KCI group ready to vote

Photo courtesy Kansas City International Airport New Terminal Advance Planning presentation.

Photo courtesy Kansas City International Airport New Terminal Advance Planning presentation.

The mayor’s KCI advisory group will soon announce its recommendation.

Members agreed today to vote on the future of the airport by email and announce the outcome at a final May 7 meeting.

The three options to vote on:

  • Keep the current multi-terminal airport with major expansion and enhancements like new parking and road changes. Rough estimated costs would be about $700 million.
  • A major renovation and expansion that includes building a central processing structure. People would clear security there and things like trams and possibly walkways would take them to the terminals. The estimated cost would be $700 to $900 million.
  • Build a single terminal airport within the existing area. Estimated cost: $800 million to $1.2 billion.

David Fowler, co-chair of the group, said he will email a series of questions for members to answer by midnight of May 6. One will be which option they support, he said. Others will include asking suggestions for a process on how the city and aviation officials should use the group’s information.

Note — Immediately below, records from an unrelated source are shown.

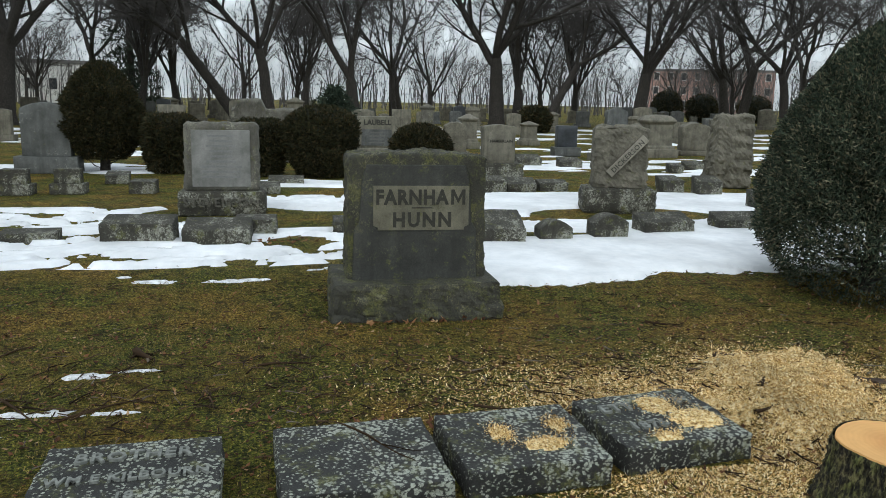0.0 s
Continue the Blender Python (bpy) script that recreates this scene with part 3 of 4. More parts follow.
tablet(-4.78, 10.3, 0.86, 1.32, BLUE_GREY, "dark blue-grey granite gravestone with bowed top", 0.32, 0.12, rows=0)
s = tablet(2.0, 15.8, 1.02, 1.05, PALE, "pale gravestone with dark inscribed panel", 0.2, 0.0, d=0.3)
v, f = rounded_box(0.82, 0.02, 0.44, r=0.004, res=0.5)
obj("inscribed_panel", v, f, BLUE_GREY, s, "dark blue-grey panel").location = (0.0, -0.16, 0.26)
bars(s, LETTER_GREY, -0.3, 0.3, 0.3, 0.66, -0.1705, 4, 3)
lettering(s, "LAUBELL", 0.19, (0.02, -0.152, 0.88), DARK_LETTER, depth=0.003, wide=1.0, bold=0.008)

mun = root("gravestone", -9.91, 13.02, "buff gravestone with hipped cap and dark name panel", "gravestone")
block("base", mun, LICHEN_MID, 1.2, 0.75, 0.24, r=0.02, res=0.1, rough=0.03, freq=6, faces="lrfb", label="dark rock-faced base")
block("plinth", mun, PALE, 1.0, 0.6, 0.22, at=(0, 0, 0.238), r=0.02, res=0.1, rough=0.01)
rings("die", mun, PALE, [(0.41, 0.24, 0.45), (0.41, 0.24, 1.02)], corner=0.01)
rings("hipped_cap", mun, PALE, [(0.42, 0.25, 1.015), (0.49, 0.31, 1.05), (0.49, 0.31, 1.10), (0.2, 0.08, 1.30)], corner=0.01)
rings("name_panel", mun, DARK_POLISH, [(0.33, 0.01, 0), (0.33, 0.01, 0.34), (0.26, 0.01, 0.44), (0.15, 0.01, 0.48)], at=(0, -0.242, 0.46), corner=0.004, label="dark arched panel")
lettering(mun, "MUNSON", 0.115, (0, -0.254, 0.66), LETTER_PALE, depth=0.003)

PB = "buff stone pedestal monument with moulded cornice"
pedestal(-12.68, 21.96, 1.1, 1.45, PALE, PB)
pedestal(-11.47, 25.24, 1.05, 1.4, PALE, PB)
pedestal(10.4, 16.1, 0.85, 1.25, PALE, PB)
pedestal(8.1, 21.4, 0.56, 0.86, PALE, "small buff monument with pyramid cap", True)
pedestal(5.36, 19.21, 0.56, 1.12, PALE, "small pale obelisk-capped monument", True)
pedestal(-15.32, 29.99, 1.1, 1.45, BLUE_GREY, "grey monument with arched pediment")
tablet(-16.81, 21.42, 0.72, 1.18, RED_STONE, "polished red granite gravestone", 0.3)
tablet(-14.83, 19.7, 0.84, 1.05, BLUE_GREY, "plain grey granite gravestone", 0.15)
tablet(-11.17, 19.31, 0.76, 0.78, BLUE_GREY, "dark grey granite gravestone with bowed top", 0.15, 0.06, rows=2)
tablet(-8.88, 20.34, 0.52, 0.98, PALE, "pale marble slab gravestone", 0.2, 0.05)
tablet(7.55, 16.0, 0.6, 0.88, DARK_POLISH, "blue-black polished granite gravestone", 0.26, base_mat=BLUE_GREY)
tablet(8.05, 14.5, 0.52, 1.0, PALE, "pale round-topped gravestone on a base", 0.2, 0.16, rows=2)
tablet(10.45, 19.2, 0.72, 1.3, BLUE_GREY, "weathered grey gravestone with gabled top", 0.2, gable=0.3)
tablet(4.1, 15.31, 0.6, 0.95, PALE_ROCK, "rough pale rock gravestone", 0.15, 0.1, 0.05)
tablet(12.0, 16.8, 0.85, 1.0, PALE_ROCK, "rough-hewn grey boulder gravestone", 0.15, 0.12, 0.07, d=0.35)
tablet(15.0, 20.4, 0.75, 1.06, GREY_ROCK, "rock-faced grey gravestone with smooth panel", 0.15, 0, 0.04)
tablet(-19.58, 15.8, 1.1, 1.6, BLUE_GREY, "wide grey granite gravestone with rock-faced edges", 0.35, 0, 0.03)
tablet(-24.82, 23.99, 0.95, 1.3, BLUE_GREY, "grey round-shouldered granite gravestone", 0.3, 0.12)
tablet(-22.02, 23.9, 1.7, 1.38, BLUE_GREY, "broad grey granite gravestone with bowed top", 0.35, 0.1, d=0.4)
tablet(-26.6, 20.91, 1.0, 1.2, PALE, "pale gravestone with a flat top", 0.3)
tablet(-25.19, 18.47, 0.8, 1.1, PALE, "pale weathered gravestone with bowed top", 0.25, 0.06)
pedestal(-14.9, 6.8, 1.05, 1.6, GILB, "buff stone monument with gabled top on stepped base", True, base_mat=GILB_BASE)
v, f = rounded_box(1.7, 1.4, 0.22, r=0.03, res=0.2, rough=0.02)
tagged(obj("stone_step", v, f, LICHEN_MID), "mossy stone step before a monument", "step").location = (-12.2, 4.6, gz(-12, 4.6))

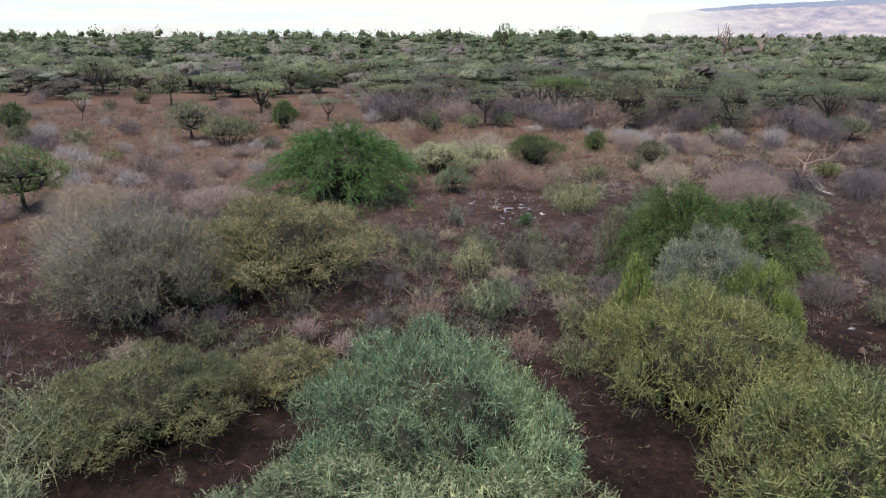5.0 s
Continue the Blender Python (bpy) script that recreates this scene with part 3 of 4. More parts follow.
NAMES = {"dome": "bush", "wisp": "low_bush", "weep": "weeping_shrub", "leafy": "leafy_shrub", "bare": "bare_bush", "fan": "dead_shrub",
         "umbrella": "umbrella_tree", "layered": "acacia_tree", "round": "small_tree"}
SHAPES = {"dome": "dense domed thorn bush", "wisp": "sparse low shrub", "weep": "wide drooping feathery shrub", "leafy": "compact leafy shrub",
          "bare": "leafless tangled bush", "fan": "dead fanned shrub", "umbrella": "flat-topped acacia tree",
          "layered": "layered flat acacia tree", "round": "small round-crowned tree"}
TINTS = {"mint": "pale grey-green leaves", "greygreen": "dull grey-green leaves", "olive": "olive-yellow leaves", "lime": "fresh lime-green leaves",
         "yellowgreen": "yellow-green leaves", "darkgreen": "deep green leaves", "green": "bright green leaves", "jade": "vivid jade-green leaves",
         "bluegrey": "bluish grey leaves", "teal": "bluish green leaves", "fern": "clear mid-green leaves", "pale": "pale dusty green leaves", "sage": "pale sage-green leaves", "acacia": "muted green leaves", "wood": "dark green leaves", "wood_grey": "pale grey-green leaves", "wood_dry": "sparse grey-brown leaves", "wood_dark": "deep dull green leaves", "herb": "grey-brown leaves", "moss": "mossy green leaves",
         "purple": "purplish grey wood", "pink": "pinkish brown wood", "umber": "dull grey-brown wood", "plum": "dark purplish wood", "straw": "straw-coloured stalks", "white": "bleached white wood", "redbrown": "red-brown twigs",
         "rust": "rust-coloured stalks", "rose": "dusty pink stalks"}
GROUPS = {"dome": "thorn bushes", "wisp": "low shrubs", "weep": "weeping shrubs", "leafy": "leafy shrubs", "bare": "bare bushes", "fan": "dead shrubs",
          "umbrella": "acacia trees", "layered": "acacia trees", "round": "small trees"}
ORDER = [0]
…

Whatever the group recommends, it is just a start.

The city aviation department and the airlines recently agreed to work together on a airport improvement plan, which is to be done within two years.

Fowler noted that the aviation department and airlines agreement took shape after airlines officials spoke to the advisory group.

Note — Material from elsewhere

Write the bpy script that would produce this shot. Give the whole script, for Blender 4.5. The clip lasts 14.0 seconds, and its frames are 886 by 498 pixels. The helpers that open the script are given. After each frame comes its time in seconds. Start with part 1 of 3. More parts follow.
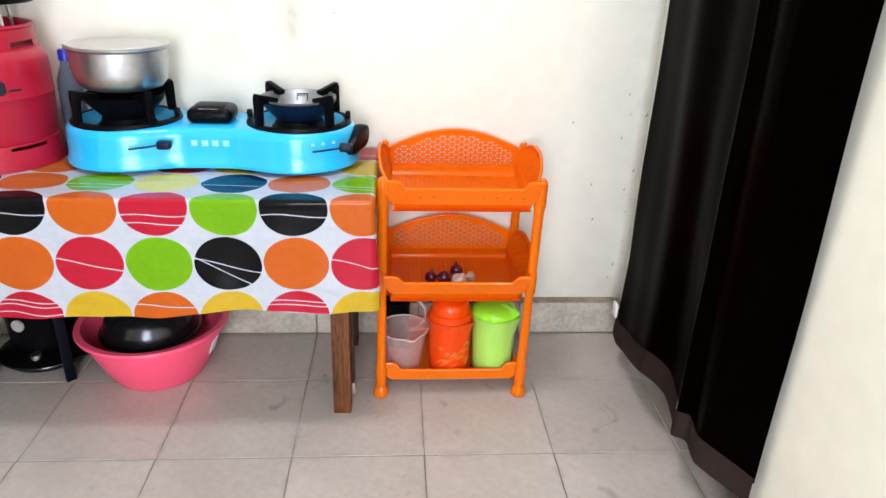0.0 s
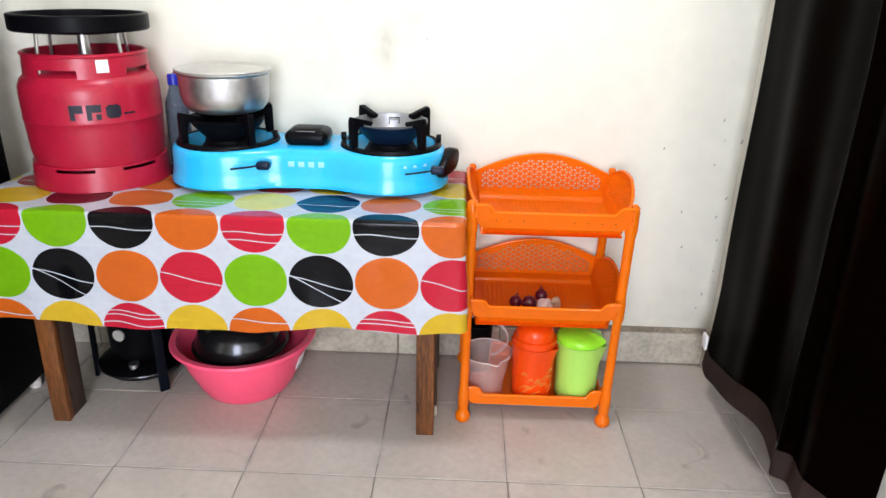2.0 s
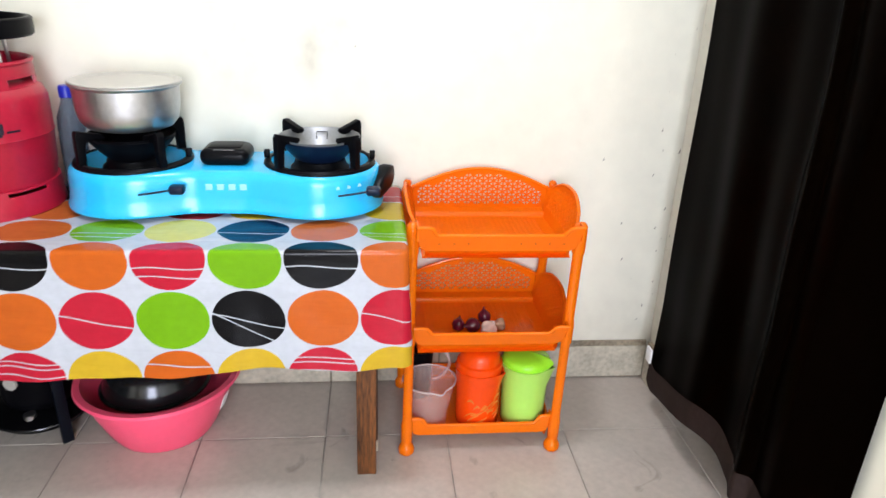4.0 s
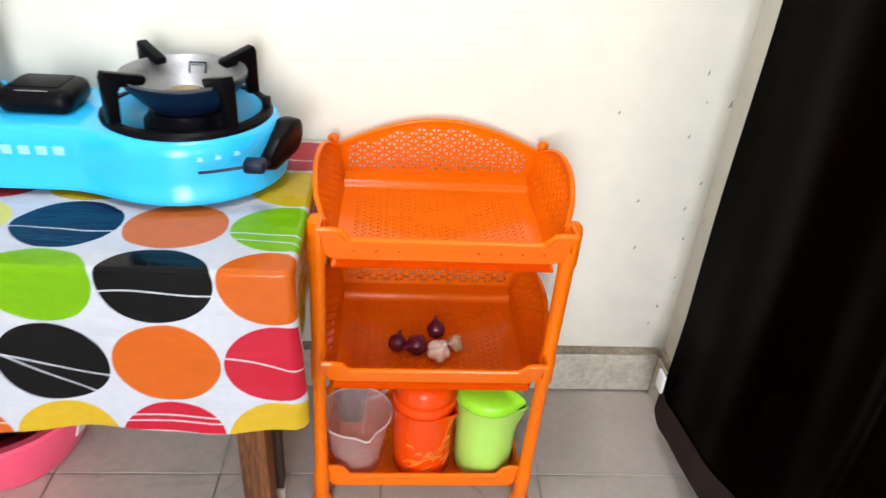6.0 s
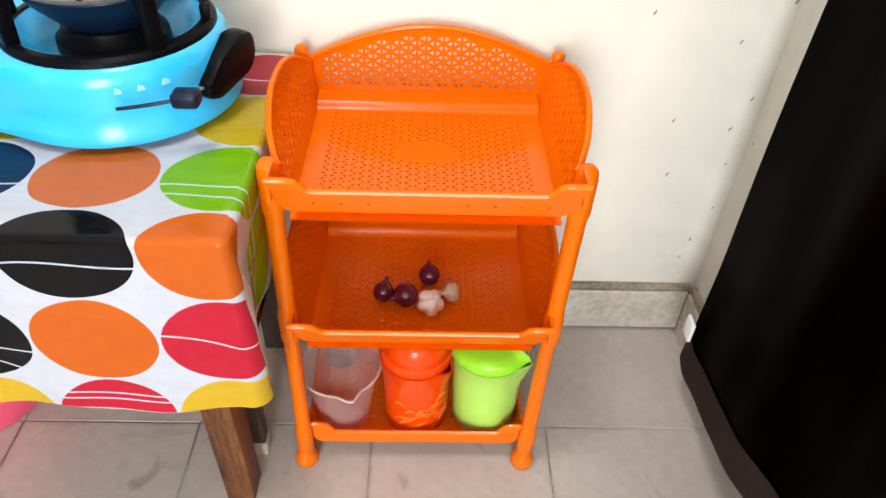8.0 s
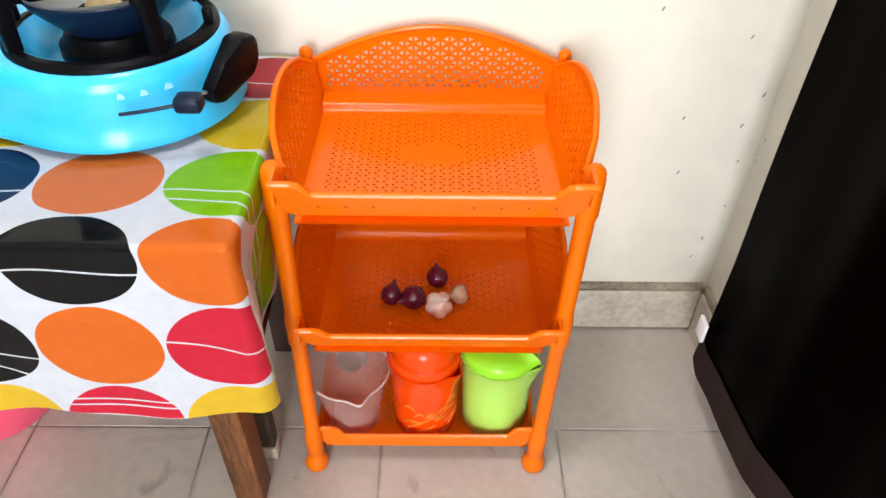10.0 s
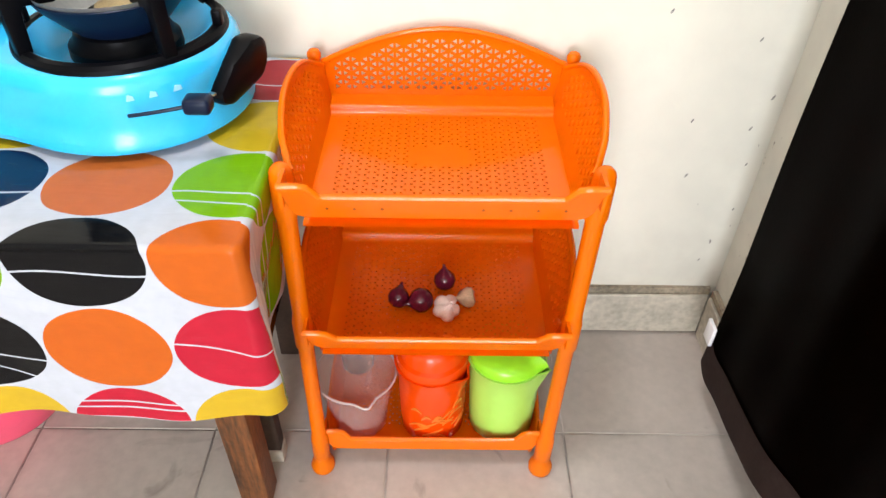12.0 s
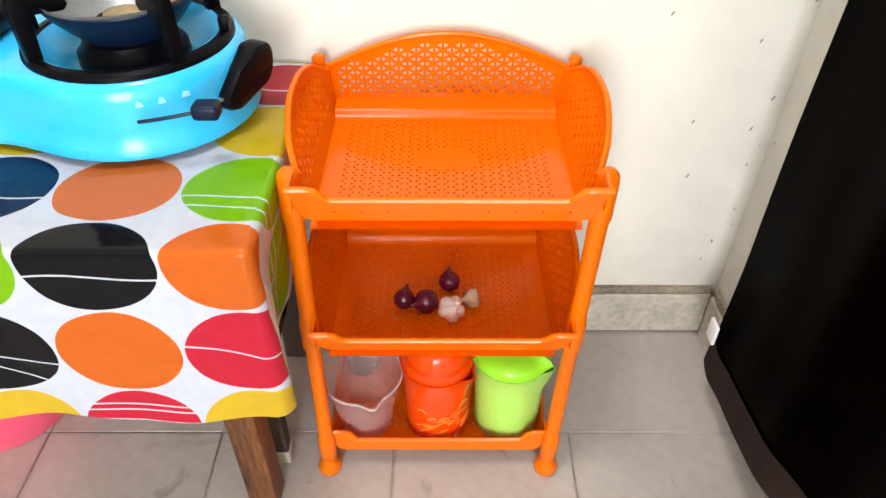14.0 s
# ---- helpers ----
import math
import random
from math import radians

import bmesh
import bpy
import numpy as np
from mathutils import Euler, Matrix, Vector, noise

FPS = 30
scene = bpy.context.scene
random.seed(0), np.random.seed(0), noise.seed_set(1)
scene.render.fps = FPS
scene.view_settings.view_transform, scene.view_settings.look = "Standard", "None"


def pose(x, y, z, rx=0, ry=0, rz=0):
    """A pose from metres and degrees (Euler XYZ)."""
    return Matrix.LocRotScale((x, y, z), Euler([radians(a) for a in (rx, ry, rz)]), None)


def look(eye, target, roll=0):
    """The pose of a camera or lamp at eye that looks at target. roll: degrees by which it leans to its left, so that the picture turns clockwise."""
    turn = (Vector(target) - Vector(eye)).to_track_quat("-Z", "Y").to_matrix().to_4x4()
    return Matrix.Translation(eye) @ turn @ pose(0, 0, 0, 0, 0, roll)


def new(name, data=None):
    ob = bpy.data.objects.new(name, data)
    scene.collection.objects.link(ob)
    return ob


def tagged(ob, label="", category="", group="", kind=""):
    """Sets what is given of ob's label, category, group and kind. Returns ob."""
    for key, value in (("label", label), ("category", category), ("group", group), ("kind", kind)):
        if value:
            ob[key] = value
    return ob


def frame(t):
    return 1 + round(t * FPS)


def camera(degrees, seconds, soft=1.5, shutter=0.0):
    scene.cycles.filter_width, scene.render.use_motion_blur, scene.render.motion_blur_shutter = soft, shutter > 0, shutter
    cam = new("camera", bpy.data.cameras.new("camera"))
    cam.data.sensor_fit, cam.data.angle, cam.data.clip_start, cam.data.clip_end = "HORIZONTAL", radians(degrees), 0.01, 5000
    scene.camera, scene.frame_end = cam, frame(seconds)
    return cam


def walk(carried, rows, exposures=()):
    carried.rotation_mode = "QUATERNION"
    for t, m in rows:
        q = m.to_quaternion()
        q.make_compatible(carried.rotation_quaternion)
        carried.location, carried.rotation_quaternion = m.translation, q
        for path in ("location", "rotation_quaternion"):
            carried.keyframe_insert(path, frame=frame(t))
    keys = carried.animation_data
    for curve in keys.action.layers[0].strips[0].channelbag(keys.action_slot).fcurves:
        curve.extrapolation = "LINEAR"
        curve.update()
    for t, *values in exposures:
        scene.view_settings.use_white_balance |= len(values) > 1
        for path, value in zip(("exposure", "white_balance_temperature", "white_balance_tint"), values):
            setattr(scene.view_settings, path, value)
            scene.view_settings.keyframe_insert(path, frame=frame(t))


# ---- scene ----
cam = camera(65.6, 14.0, shutter=0.5)
PATH = [
    (0, (-0.067, -1.789, 1.07), (0.069, 0.036, 0.262), 2.0),
    (0.5, (-0.079, -1.81, 1.06), (0.026, 0.041, 0.309), 2.1),
    (1, (-0.1, -1.797, 1.072), (-0.029, 0.062, 0.338), 1.7),
    (1.5, (-0.1, -1.801, 1.065), (-0.095, 0.057, 0.326), 0.9),
    (2, (-0.12, -1.79, 1.065), (-0.174, 0.065, 0.319), 1.2),
    (4.5, (-0.181, -1.541, 1.086), (0.053, 0.293, 0.323), 2.6),
    (5, (-0.134, -1.381, 1.07), (0.103, 0.435, 0.266), 2.8),
    (5.5, (-0.03, -1.253, 1.06), (0.039, 0.514, 0.125), 3.7),
    (6, (0.01, -1.145, 1.046), (0.156, 0.566, 0.021), 4.1),
    (6.5, (-0.003, -1.026, 1.035), (0.22, 0.625, -0.071), 3.7),
    (7, (-0.006, -0.95, 1.037), (0.259, 0.591, -0.209), 6.2),
    (7.5, (0.041, -0.936, 1.026), (0.193, 0.57, -0.282), 4.4),
    (8, (0.082, -0.948, 1.023), (0.138, 0.563, -0.286), 2.5),
    (10.5, (0.09, -0.938, 1.018), (0.109, 0.574, -0.292), 0.9),
    (11, (0.087, -0.938, 1.017), (0.11, 0.577, -0.288), 0.7),
    (11.5, (0.086, -0.937, 1.016), (0.107, 0.584, -0.282), 0.8),
    (12, (0.083, -0.937, 1.016), (0.093, 0.58, -0.286), 0.9),
    (12.5, (0.082, -0.938, 1.016), (0.089, 0.581, -0.285), 0.4),
    (13, (0.078, -0.944, 1.022), (0.088, 0.576, -0.277), 0.3),
    (13.5, (0.08, -0.946, 1.024), (0.087, 0.58, -0.27), 0.2),
    (14, (0.076, -0.945, 1.022), (0.086, 0.577, -0.276), 0.4),
]
walk(cam, [(t, look(eye, target, roll)) for t, eye, target, roll in PATH],
     exposures=[(0, -0.18, 6200, 19), (2, -0.18, 6200, 19), (5, -0.12, 6280, 18), (5.5, -0.22, 6300, 18), (6.1, -0.06, 6400, 18), (8, 0.02, 6550, 18), (14, 0.09, 6550, 18)])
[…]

That addition to the process, he said, “can be partially attributed to the good work this committee has done.”

The group has studied the controversial matter for almost a year.

It evaluated all the options in terms of key indicators, such as convenience, operations and efficiencies, expansion ability, impression and impact, and more.

It heard from stakeholders that ranged from business leaders who said the ugly 40-year-old airport needs to be replaced to airline executives who said that would be too expensive.